Dans ce roman, Guillaume Chamanadjian sillonne les rues d'une cité imaginaire où règnent trahison, secrets d'Etat et où la danse de la vie va précipiter sa chute.
La cité de Schattengau est perchée en haut d'une montagne, perdue dans la brume quelque part entre la Suisse, l'Autriche et la France. Connue pour son université, Johann von Capriccio est un jeune étudiant obstétricien et ciroplaste qui mène une existence des plus tranquilles jusqu'à ce que la femme de margrave von Grunenwald l'enlève pour l'aider à comprendre pourquoi son fils est né avec les jambes d'un faune.
De cette rencontre découle une course contre la montre pour sauver les habitants de la cité ...
Une épopée intellectuelle
Comme dans la saga écrite à quatre mains avec Claire Duvivier, Capitale du Sud et Capitale du Nord, la solution au roman de Guillaume Chamanadjian est en lien avec la littérature et l'histoire, alors quand bien même le héros serait un petit malin, ce sont ses méningues et ceux du lecteur qu'il active.
"Les priorités, dans l'ordre : un, comprendre pourquoi l'existence du bébé du margrave avait condamné son père ; deux, rendre la créature à sa mère ; trois, rendre la monnaie de leur pièce à Catherine von Grunewald, Rupert Hentzau et cet adolescent ; quatre, fuir Schattengau, pour toujours."
A Schattengau, Johann va se retrouver au milieu d'une affaire d'Etat malgré lui, accompagné par deux compagnes de fortune : Sofia, jeune brigand et Renata, au service du magrave mais dont le rôle déterminant va évoluer pendant le récit. Ce drôle de trio tient entre ses mains l'avenir de la cité lorsqu'ils découvrent que la condition du jeune faune est liée à ce personnage illustre et ancestrale qui aurait fondé la cité : Mirabile. Mais que se passerait-il si le Mirabile n'était pas quelqu'un mais une fonction qui se transmet ?
"Cette île existe parce que certains y croient, reprit Lukas, comme en réponse à sa question non formulée. Quelqu'un qui lui a donné vie dans une oeuvre d'art. Nous nous retrouverons là-bas"
Aux prises avec les fondements mathématiques et littéraires, les trois protagonistes vont devoir déjouer les mécanismes du temps pour se sauver ou bien entraîner avec eux dans leur chute Schattengau.
Fond et forme
A l'instar de la saga précédente, la force de ce roman repose sur la fondation d'une cité. Les atours de la ville donnent un cadre à l'histoire mais aussi les clefs pour comprendre ce qui s'y joue. Si les personnages veulent s'en sortir, ils doivent découvrir les secrets de cette ville à plusieurs visages. Johann est le compas du lecteur, quand Renata fait bouger les rouages sur la carte de la cité.

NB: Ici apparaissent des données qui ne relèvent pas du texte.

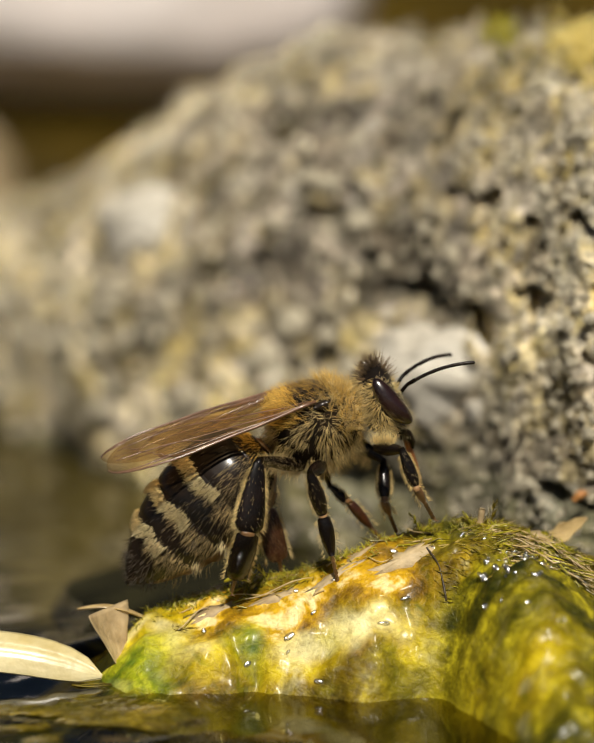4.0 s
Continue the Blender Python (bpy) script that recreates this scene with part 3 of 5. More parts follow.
def make_thorax(bee):
    sec = [(-1.75, 0.0, 0.35, 0.4), (-1.6, 0.05, 0.8, 0.85), (-1.2, 0.1, 1.25, 1.25), (-0.6, 0.12, 1.5, 1.5), (0.1, 0.1, 1.55, 1.55), (0.8, 0.05, 1.4, 1.42), (1.3, 0.05, 1.1, 1.15), (1.65, 0.1, 0.7, 0.75), (1.85, 0.12, 0.35, 0.4)]
    thorax = solid("thorax", *lofted(sec, 28), THORAX_M, bee)
    r = np.random.default_rng(3)
    rad = np.array([1.72, 1.5, 1.5])
    d = ball_points(17000, r)
    x, ay, z = d[:, 0], np.abs(d[:, 1]), d[:, 2]
    wob = r.normal(0, 0.10, len(d))
    plate = ((x + 0.45) / 0.26) ** 2 + ((z + 0.20) / 0.19) ** 2 < 1
    bare = (ay > 0.3) & plate
    scutum = (z + wob > 0.72) & (x + wob > -0.38) & (x + wob < 0.52)
    collar = (x + wob > 0.52) & (z > -0.2)
    tuft = (z + 0.3 * wob > 0.45) & (x + wob <= -0.30)
    flank = ~(scutum | collar | tuft)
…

"Un grondement monta des entrailles de la Terre. Le son la submergea, fit vibrer tout son corps. Le seisme secouait le palais de Schattengau."
Guillaume Chamanadjian signe un roman d'aventure mais aussi la création d'un monde savament orchestré par la littérature, l'architecture ainsi que les mathématiques. Il questionne aussi notre rapport à la réalité dans ce livre, où commence la fiction ? Quelle part de l'Histoire peut influencer le monde dans lequel on vit et comment on peut trafiquer la réalité grâce à celle-ci.
"Les toits de Schattengau s'étendaient de manière chaotique, avec leurs nuances allant du bleu au rouge, alors que les premiers rayons du soleil se reflétaient sur le lac pour envelopper la ville d'une douce lueur. Quelques cheminées exhalaient de paisibles fumées, dont certaines avaient les odeurs du pain en train de cuire."
Une réflexion politique et sur l'art s'engage ainsi avec la construction de Schattengau tout au long du roman.
Une Valse pour les Grotesques est un roman d'aventures, une épopée de fantasy mais pose aussi des questions politiques, quelle responsabilité pour nos dirigeants.
"Une Valse pour les Grotesques", Guillaume Chamanadjian, Editions Les Forges de Vulcain, 22€, 448 p.